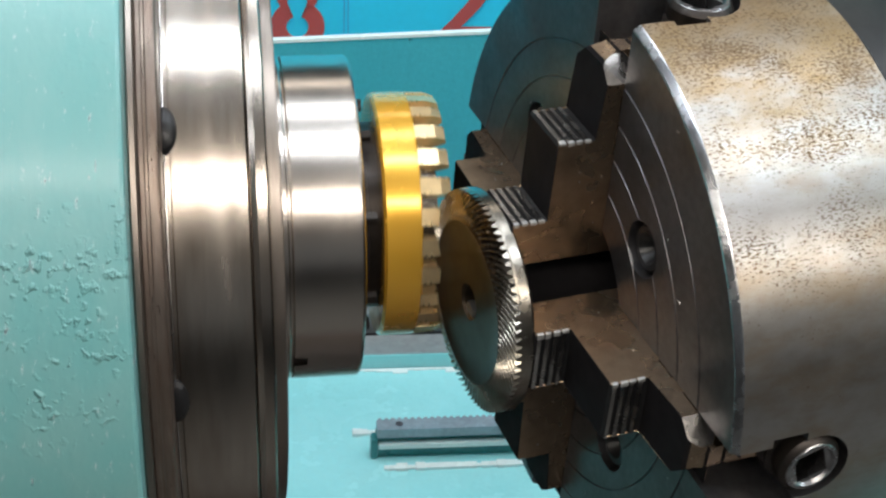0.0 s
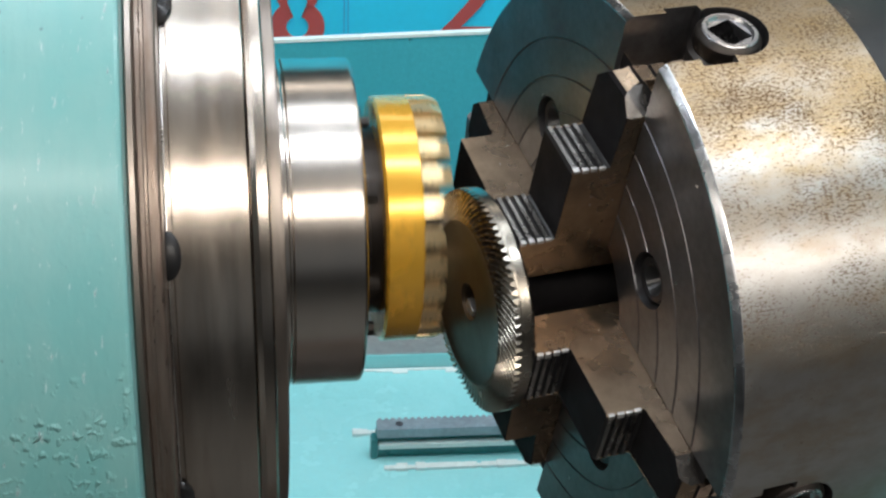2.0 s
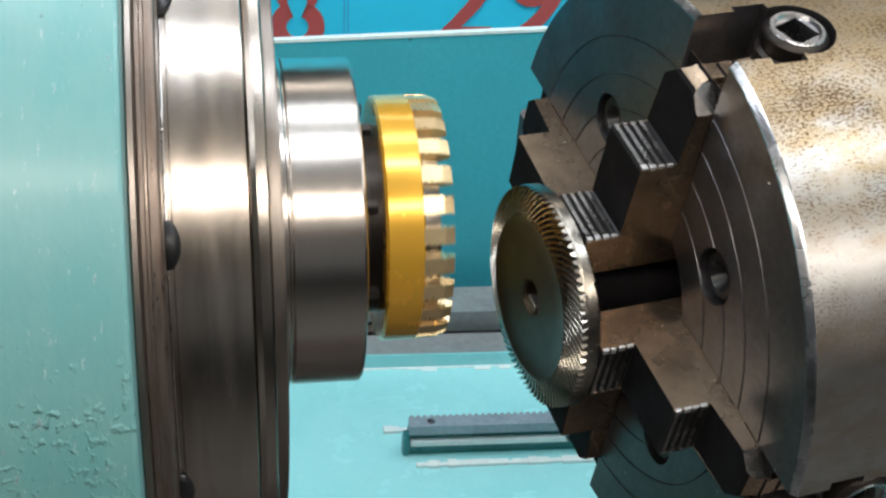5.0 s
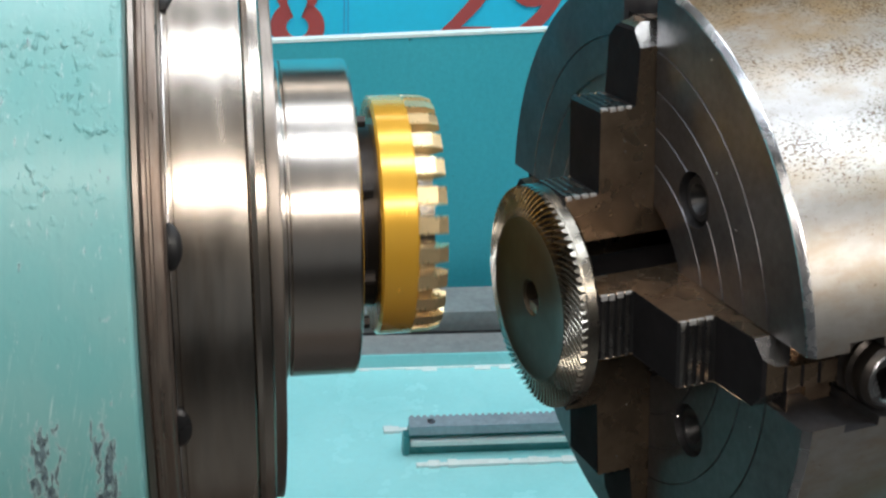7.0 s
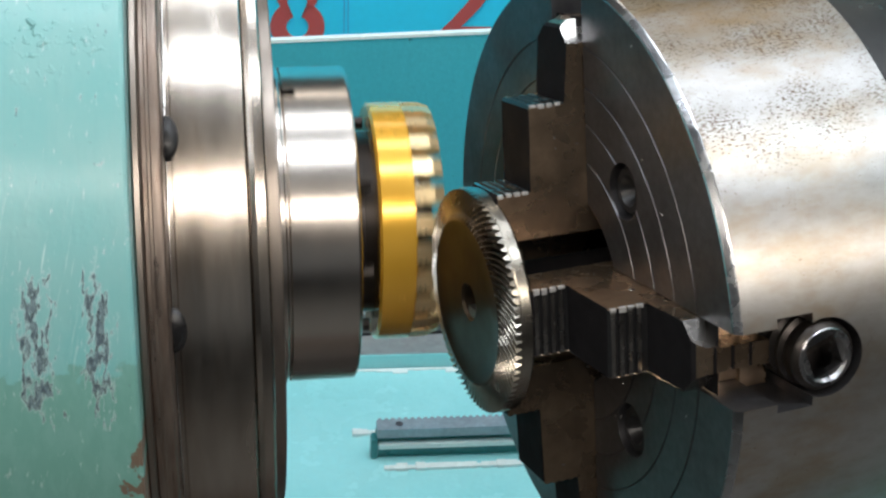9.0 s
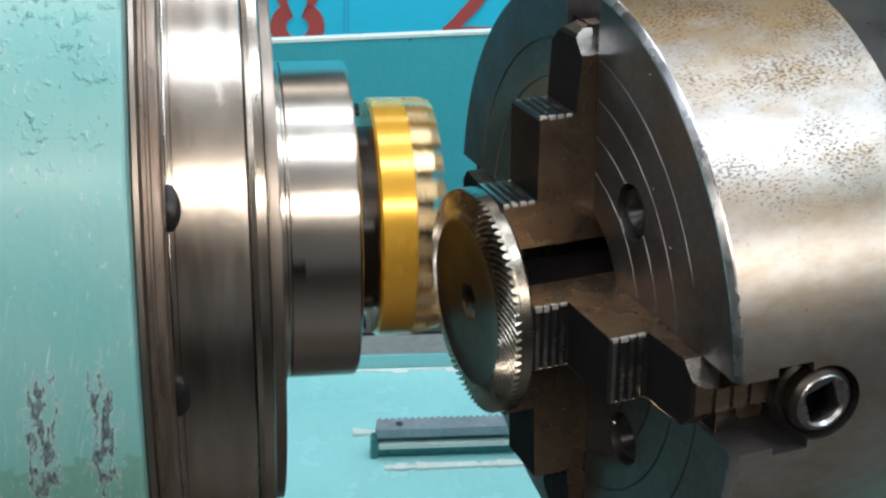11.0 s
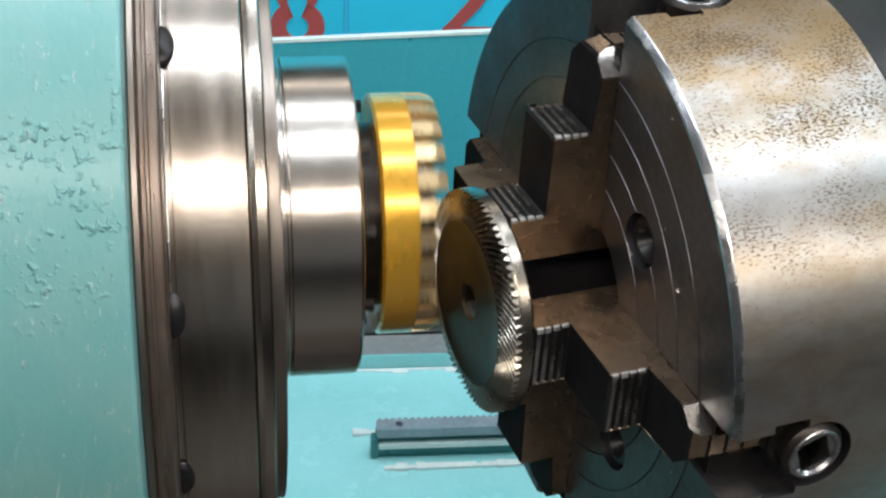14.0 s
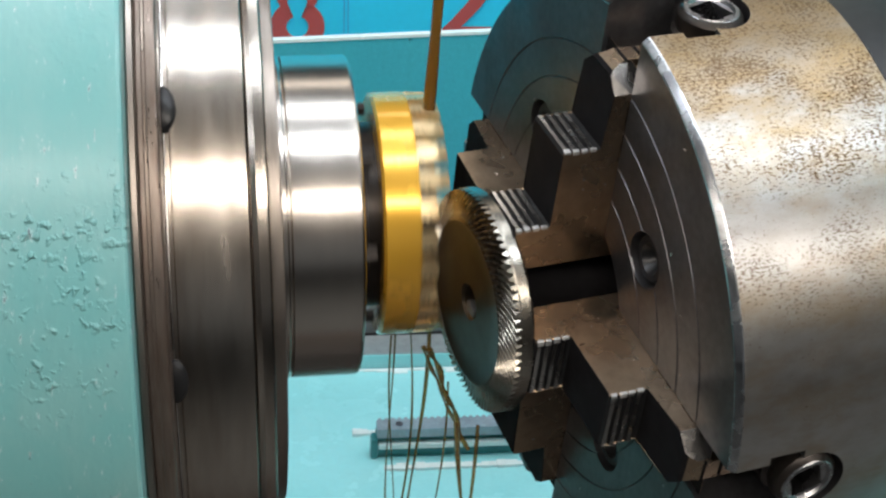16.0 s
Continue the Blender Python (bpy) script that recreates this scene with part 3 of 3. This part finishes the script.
def oil_strand(length, thick, seed):
    """A long wavy thread of falling oil, hanging from its top."""
    t = thing("oil_strand", "thin dripping thread of amber cutting oil", "oil", "oil threads under the cutter")
    rnd = random.Random(seed)
    bm = bmesh.new()
    rows, n = [], 60
    ph, sway = rnd.random() * 6, (0.0015 + 0.002 * rnd.random()) * min(1.0, length / 0.3)
    for k in range(n + 1):
        f = k / n
        r = thick * (0.35 + 0.65 * abs(math.sin(13 * f + ph)) * (1 - 0.5 * f)) + 0.0001
        c = Vector((sway * math.sin(15 * f + ph), sway * math.cos(11 * f + ph), -length * f))
        rows.append([bm.verts.new(c + Vector((r * math.cos(a), r * math.sin(a), 0))) for a in (0, 1.05, 2.09, 3.14, 4.19, 5.24)])
    for p, q in zip(rows, rows[1:]):
        for i in range(6):
            bm.faces.new((p[i], p[(i + 1) % 6], q[(i + 1) % 6], q[i]))
    bm.faces.new(rows[0])
    bm.faces.new(rows[-1][::-1])
    part("thread", bm, OIL_THREAD, t)
    return t


room()
WORK_HEAD = machine_bodies()
CRADLE = cradle()
NOSE = spindle_nose()
CUTTER = cutter_head()
GEAR_THING = bevel_gear()
CHUCK = chuck()
BED = bed()
RACK_THING = rack()
ways()
backboard()
numbered_sheet()
STREAM = oil_stream()
STRANDS = [(oil_strand(length, thick, k), x, y, z, lean, t0) for k, (length, thick, x, y, z, lean, t0) in enumerate((
    (0.430, 0.0011, 0.0210, 0.400, 0.9480, -0.4, 14.8), (0.475, 0.0007, 0.0045, 0.428, 0.985, 0.5, 14.6), (0.475, 0.0004, 0.0010, 0.430, 0.985, 2.0, 15.0),
    (0.475, 0.0003, -0.0080, 0.433, 0.985, -2.0, 15.2), (0.430, 0.0006, 0.0240, 0.400, 0.9480, 0.3, 15.1), (0.475, 0.0003, -0.0030, 0.433, 0.985, 1.5, 15.3),
    (0.046, 0.0013, 0.0075, 0.404, 0.978, -19.0, 14.7), (0.044, 0.0009, 0.0050, 0.408, 0.976, -21.0, 14.9), (0.430, 0.0003, 0.0110, 0.402, 0.965, -1.0, 15.2)))]


# ---- what moves ----
ROLL = ((0.0, 0.0), (0.5, 1.7), (1.0, 4.4), (1.5, 8.9), (2.0, 15.4), (2.5, 22.8), (3.0, 30.5), (3.3, 33.0), (3.5, 33.4), (3.7, 32.6), (4.0, 29.6), (4.2, 26.3), (5.2, 11.5),
        (6.3, -4.8), (6.5, -9.0), (7.0, -21.2), (7.5, -35.2), (7.8, -41.5), (8.0, -43.0), (8.2, -42.9), (8.5, -41.2), (9.0, -36.7), (10.2, -30.3), (11.5, -24.0), (12.0, -21.6),
        (12.5, -19.2), (13.0, -16.8), (13.5, -14.3), (14.0, -11.9), (14.5, -9.4), (15.0, -7.2), (15.5, -5.0), (16.0, -2.8))
INDEX = ((0.0, 9.24), (0.5, 10.55), (1.0, 12.48), (1.5, 15.09), (2.0, 19.22), (2.5, 24.19), (3.0, 30.0), (3.3, 31.9), (3.5, 32.24), (3.7, 31.7), (4.0, 29.7), (4.2, 27.67), (5.2, 17.5),
         (6.3, 6.0), (6.5, 2.2), (7.0, -6.37), (7.5, -15.40), (7.8, -18.2), (8.0, -18.63), (8.2, -17.6), (8.5, -14.49), (9.0, -11.04), (10.2, -6.2), (11.3, -2.2), (12.0, 0.0),
         (12.5, 1.72), (13.0, 3.39), (13.5, 5.04), (14.0, 6.64), (14.5, 8.19), (15.0, 9.75), (15.5, 11.2), (16.0, 12.65))
FEED = ((0.0, 0.0), (3.4, 0.0), (3.6, 0.0012), (3.8, 0.0035), (4.0, 0.0070), (4.2, 0.0123), (4.45, 0.0180), (4.7, 0.0198), (5.2, 0.0199), (7.3, 0.0199), (7.5, 0.0189), (7.75, 0.0142), (8.0, 0.0085), (8.3, 0.0022),
        (8.5, 0.0005), (8.7, 0.0), (16.0, 0.0))
SPIN = ((0.0, -298.0), (0.65, -46.0), (1.5, 292.0), (2.45, 684.0), (3.45, 1087.0), (9.0, 3191.4), (11.8, 4296.0), (12.7, 4660.0), (14.5, 5345.0), (16.0, 5930.0))


def between(rows, t):
    for (t0, a), (t1, b) in zip(rows, rows[1:]):
        if t <= t1:
            return a + (b - a) * (t - t0) / (t1 - t0)
    return rows[-1][1]


NEARER = 0.976       # scale that draws the head toward the camera, its size shrunk alike
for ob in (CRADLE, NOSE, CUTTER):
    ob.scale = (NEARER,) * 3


def motions():
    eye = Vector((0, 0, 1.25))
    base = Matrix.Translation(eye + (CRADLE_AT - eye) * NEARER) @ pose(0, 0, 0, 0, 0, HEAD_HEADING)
    walk(CRADLE, [(t, base @ flip(a)) for t, a in ROLL])
    spun = []
    for k in range(0, 321):
        t = k * 0.05
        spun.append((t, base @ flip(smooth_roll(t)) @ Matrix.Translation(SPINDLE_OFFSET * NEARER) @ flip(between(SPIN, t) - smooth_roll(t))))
    walk(NOSE, spun)
    walk(CUTTER, spun)
    held = []
    times = sorted({t for t, _ in INDEX} | {t for t, _ in FEED})
    for t in times:
        at = CHUCK_AT + SLIDE * between(FEED, t)
        held.append((t, Matrix.Translation(at) @ pose(0, 0, 0, 0, 0, CHUCK_HEADING) @ flip(smooth(INDEX, t))))
    walk(CHUCK, held)
    walk(GEAR_THING, held)
    walk(WORK_HEAD, [(t, Matrix.Translation(CHUCK_AT + SLIDE * s) @ pose(0, 0, 0, 0, 0, CHUCK_HEADING)) for t, s in FEED])
    walk(BED, [(t, Matrix.Translation(SLIDE * s) @ BACK) for t, s in FEED])
    rack_at = Vector((-0.0172, 0.6935, BED_Z))
    walk(RACK_THING, [(t, Matrix.Translation(rack_at + SLIDE * s) @ pose(0, 0, 0, 0, 0, BACK_TURN)) for t, s in FEED])
    lean = pose(0, 0, 0, 0, 2.5, 0)
    walk(STREAM, [(t, Matrix.Translation((0.0036, 0.4380, z)) @ lean) for t, z in ((0.0, 1.42), (13.92, 1.42), (14.0, 1.26), (14.1, 1.0335), (16.0, 1.0330))])
    for ob, x, y, z, lean, t0 in STRANDS:
        walk(ob, [(t, Matrix.Translation((x, y, z + dz)) @ pose(0, 0, 0, 0, lean, 0)) for t, dz in ((0.0, 0.62), (t0 - 0.2, 0.62), (t0 - 0.1, 0.30), (t0, 0.0), (16.0, -0.012))])


def smooth(rows, t):
    """A smooth curve through the rows (cubic, with the slopes of the neighbours)."""
    n = len(rows)
    for i in range(n - 1):
        (t0, a), (t1, b) = rows[i], rows[i + 1]
        if t <= t1:
            s0 = (b - rows[i - 1][1]) / (t1 - rows[i - 1][0]) if i else (b - a) / (t1 - t0)
            s1 = (rows[i + 2][1] - a) / (rows[i + 2][0] - t0) if i + 2 < n else (b - a) / (t1 - t0)
            u, d = (t - t0) / (t1 - t0), t1 - t0
            return ((2 * u ** 3 - 3 * u ** 2 + 1) * a + (u ** 3 - 2 * u ** 2 + u) * d * s0
                    + (-2 * u ** 3 + 3 * u ** 2) * b + (u ** 3 - u ** 2) * d * s1)
    return rows[-1][1]


def smooth_roll(t):
    return smooth(ROLL, t)


motions()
________________________________________
EXERCISE – Take every line containing the word "part" and copy it.

SOLVED PROBLEM –
Continue the Blender Python (bpy) script that recreates this scene with part 3 of 3. This part finishes the script.
    part("thread", bm, OIL_THREAD, t)